You can also run scenario planning. For example, estimate the effect of a 10% freight increase, a 2% purchase discount improvement, or a higher ending inventory target before peak season. Small input changes often produce large cash flow implications. Scenario analysis helps prevent reactive decisions and supports stronger vendor negotiations.
Advanced Controls for Finance and Operations Teams
- Landed cost discipline: Standardize what counts as inventory cost and apply that policy consistently across SKUs.
- Cutoff testing: Validate receipts and invoices near month-end to prevent period misstatement.
- Cycle counts: Frequent counts reduce variance and improve trust in ending inventory.
- Variance analysis: Compare actual COGS to standard cost and investigate material deviations.
- Supplier scorecards: Track price stability, fill rate, lead time, and defect rate to forecast cost risk.
- Gross margin bridge: Isolate impact from price, volume, mix, and cost to guide strategy.
Practical Example
Assume a business starts the year with $25,000 in beginning inventory. It buys $80,000 of product, pays $3,000 in freight in and $1,200 in duties, returns $2,500 to suppliers, receives $900 in discounts, and ends with $28,000 of inventory.
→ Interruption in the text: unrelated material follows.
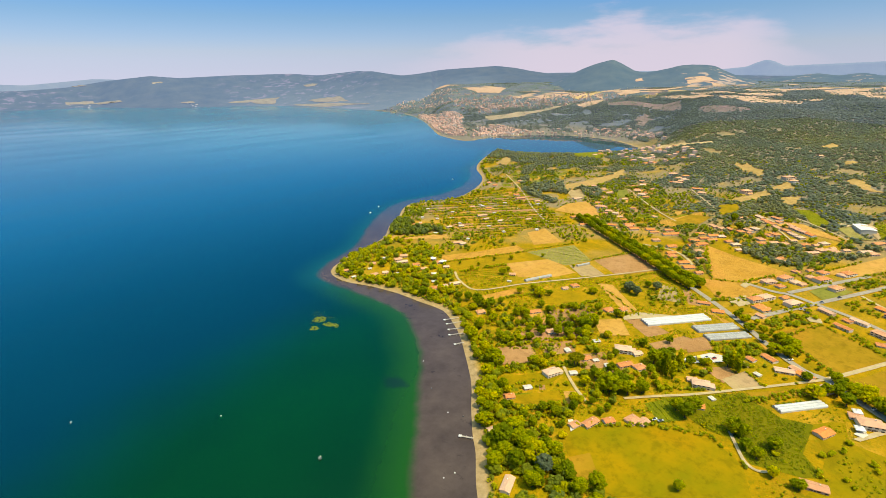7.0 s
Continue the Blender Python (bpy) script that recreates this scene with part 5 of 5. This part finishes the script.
# bushes and young oaks over the open hillside and between the hamlets
HILLSIDE = [(760, 570), (873, 637), (874, 486), (1167, 443), (1041, 242), (1037, -26), (962, -60), (779, -59), (580, 27), (523, 106), (610, 141), (573, 193), (609, 292), (683, 408)]
pts = scatter(HILLSIDE, 6.0, frng, lambda x, y: free(x, y, 2, 8) & (wave(x, y, 33) + 0.8 * wave(x + 25, y, 11) > -0.1))
thicket("hillside_bushes", "olive-green bushes and young oaks on a dry hillside", pts, frng.uniform(1.4, 4.6, len(pts)), frng.uniform(0.0, 0.9, len(pts)), 3, frng, 0.5, "bushes")

# rough growth on the dry ground beside the road and below the greenhouse
ROUGH = [(312, 33), (347, -3), (328, -16), (307, -38), (292, -52), (243, -51), (195, 9), (236, 13), (253, -7), (277, -10), (300, 3), (300, 18)]
pts = scatter(ROUGH, 2.9, frng, lambda x, y: free(x, y, 2) & (wave(x, y, 16) + 0.8 * wave(x + 30, y, 6) > -0.05))
drape("rough_ground", [(300, -1), (310, -9), (314, -15), (296, -18), (294, -38), (287, -52), (243, -51), (200, 4), (227, 5), (237, -5), (252, -9), (276, -10)], MAT_FIELD["lush"], 0.15, "green weedy ground below the greenhouse", "ground")
thicket("rough_growth", "low weeds and brambles on dry ground", pts, frng.uniform(0.5, 1.6, len(pts)), frng.uniform(0.4, 0.85, len(pts)), 3, frng, 0.55, "weeds")
TOWN_GREEN = [(1921, 2007), (1761, 1725), (1278, 1148), (1259, 964), (1425, 915), (1873, 1208), (1963, 1438), (1946, 1743), (2045, 2089)]
pts = scatter(TOWN_GREEN, 13, frng, lambda x, y: free(x, y, 1, 12) & (wave(x, y, 40) + 0.5 * wave(x, y, 17) > -0.25))
thicket("town_trees", "trees between the town's houses", pts, frng.uniform(3, 6, len(pts)), frng.uniform(0.0, 0.6, len(pts)), 3, frng, 0.4, material=MAT_HAZED_WOODS)

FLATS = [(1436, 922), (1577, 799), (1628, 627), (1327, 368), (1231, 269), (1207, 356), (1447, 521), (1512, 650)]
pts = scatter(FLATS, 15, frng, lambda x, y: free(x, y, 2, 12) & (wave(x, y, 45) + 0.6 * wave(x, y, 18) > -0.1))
thicket("village_trees", "trees and gardens on the flat land by the bay", pts, frng.uniform(3, 7, len(pts)), frng.uniform(0.1, 0.8, len(pts)), 3, frng, 0.5, material=MAT_HAZED_WOODS)

# rows of vines and vegetables
def rows_of(outline, gap, along, tall, label):
    o = np.array(outline, float)
    mid = o.mean(0)
    c, s = math.cos(radians(along)), math.sin(radians(along))
    reach = np.linalg.norm(o - mid, axis=1).max()
    u, v = np.meshgrid(np.arange(-reach, reach, 1.5), np.arange(-reach, reach, gap))
    p = np.stack([mid[0] + u * c - v * s, mid[1] + u * s + v * c], -1).reshape(-1, 2) + frng.normal(size=(u.size, 2)) * 0.12
    p = p[inside(p[:, 0], p[:, 1], mid + (o - mid) * 0.94)]
    p = p[frng.uniform(size=len(p)) > 0.08]
    thicket("crop_rows", label, p, frng.uniform(tall * 0.7, tall * 1.2, len(p)), frng.uniform(0.35, 0.8, len(p)), 2, frng, 0.5, "crop rows")


rows_of([(444, 271), (498, 243), (464, 205), (434, 219)], 4.2, -38, 0.8, "rows of low vines on a field")
rows_of([(261, 75), (273, 67), (262, 51), (249, 62)], 3.0, 50, 0.9, "green vegetable rows in a garden field")
rows_of([(756, -4), (797, -39), (742, -44), (718, -17)], 5.0, 40, 1.5, "rows of low vines on a field")
rows_of([(354, 289), (396, 266), (377, 240), (342, 254)], 5.0, -38, 1.0, "dry vegetable rows beside a lane")

# hedges along plots and field edges
HEDGES = [
    [(220, 149), (243, 133)], [(202, 133), (223, 118)], [(198, 128), (225, 102)], [(255, 184), (305, 143)], [(234, 164), (266, 139)], [(235, 105), (249, 95)], [(300, 29), (333, 7)],
    [(336, 182), (378, 155)], [(437, 80), (471, 54)], [(390, 32), (440, 9)], [(440, 8), (412, -34)], [(403, 32), (365, -8)], [(486, 98), (501, 55)],
    [(591, 129), (490, 98)], [(360, 321), (444, 272)], [(447, 274), (502, 245)], [(352, 290), (397, 266)], [(465, 205), (519, 181)], [(414, 172), (475, 140)], [(315, 231), (362, 200)],
    [(390, 417), (440, 384)], [(372, 122), (412, 175)], [(216, 97), (245, 64)], [(244, 64), (254, 38)], [(254, 38), (242, 19)], [(305, 19), (328, 0)], [(496, 57), (541, 39)],
    [(305, 56), (302, 44)], [(335, 38), (323, 25)], [(281, 73), (296, 52)], [(329, 110), (321, 87)], [(253, 141), (272, 126)], [(285, 180), (325, 153)], [(291, 194), (325, 174)],
    [(499, 71), (527, 53)], [(527, 53), (555, 30)], [(551, 38), (527, 27)], [(510, 48), (507, 38)], [(466, 47), (453, 33)], [(453, 33), (480, 17)], [(444, 58), (445, 36)], [(555, 29), (536, 18)], [(450, 8), (434, -11)], [(434, -11), (415, -29)], [(438, 83), (454, 60)], [(566, -11), (613, -37)],
    [(226, 162), (272, 131)], [(201, 131), (231, 110)], [(285, 163), (315, 129)], [(275, 160), (309, 126)], [(256, 178), (282, 147)], [(438, -15), (430, -21)], [(521, 25), (540, 12)], [(419, 63), (417, 53)], [(303, 27), (340, -5)], [(341, 22), (340, 13)], [(208, 153), (221, 145)], [(198, 125), (209, 114)], [(200, 105), (223, 105)], [(242, 106), (258, 99)],
    [(207, 133), (219, 120)], [(219, 120), (232, 104)], [(229, 164), (256, 144)], [(221, 145), (249, 119)], [(264, 119), (281, 105)], [(252, 77), (248, 64)],
    [(714, -16), (734, -44)], [(717, 37), (689, 13)], [(563, 23), (626, -6)], [(576, -8), (621, -36)],
    [(605, 497), (693, 447)], [(565, 493), (679, 406)], [(529, 501), (656, 381)], [(503, 482), (635, 359)], [(490, 459), (614, 338)], [(484, 428), (599, 321)], [(471, 411), (586, 301)], [(452, 395), (573, 281)], [(439, 379), (509, 318)], [(423, 365), (481, 316)],
]
hp, ht = [], []
HEDGES += [row.tolist() for row in CAPE_ROWS[1::2]]
for line in HEDGES:
    (x0, y0), (x1, y1) = line
    n = int(math.hypot(x1 - x0, y1 - y0) / 2.0)
    u = np.linspace(0, 1, n)
    keep = frng.uniform(size=n) > 0.12
    p = np.stack([x0 + (x1 - x0) * u, y0 + (y1 - y0) * u], -1) + frng.normal(size=(n, 2)) * 0.7
    p = p[keep]
    p = p[lake_distance(p[:, 0], p[:, 1]) > 4]
    hp.append(p)
    ht.append(np.full(len(p), frng.uniform(1.8, 3.0)) * frng.uniform(0.7, 1.3, len(p)))
hp, ht = np.concatenate(hp), np.concatenate(ht)
thicket("hedgerow", "green hedges along plots and field edges", hp, ht, frng.uniform(0.45, 0.9, len(hp)), 5, frng, 0.42, "hedge")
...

- Net Purchases = 80,000 + 3,000 + 1,200 – 2,500 – 900 = 80,800
- Cost of Goods Available for Sale = 25,000 + 80,800 = 105,800
- COGS = 105,800 – 28,000 = 77,800
If net sales are $145,000, then gross profit is $67,200 and gross margin is 46.34%. That margin might be strong in some categories and weak in others, so always compare against your own prior periods, product line mix, and competitive pricing pressure.
How Often Should You Calculate It?
High-growth companies should usually compute this monthly. Seasonal businesses may need weekly inventory and margin snapshots during peak periods. Annual calculation is useful for tax and audited reporting, but waiting until year-end to understand COGS trends can be expensive. Early visibility lets you adjust pricing, purchasing cadence, and promotional strategy before margin erosion becomes difficult to reverse.
Authoritative Resources
- IRS: Inventory Guidance for Small Businesses
- U.S. Small Business Administration: Manage Your Finances
- U.S. Bureau of Labor Statistics: Inflation and Producer Cost Data
Final Takeaway
Calculating cost of goods for sale is not only an accounting requirement. It is a strategic operating metric that links procurement, pricing, inventory policy, and profitability. When done correctly and reviewed consistently, it helps you protect margin, improve cash conversion, and make faster, smarter decisions. Use the calculator above as your working model, then embed the same logic into your monthly close and planning cycle.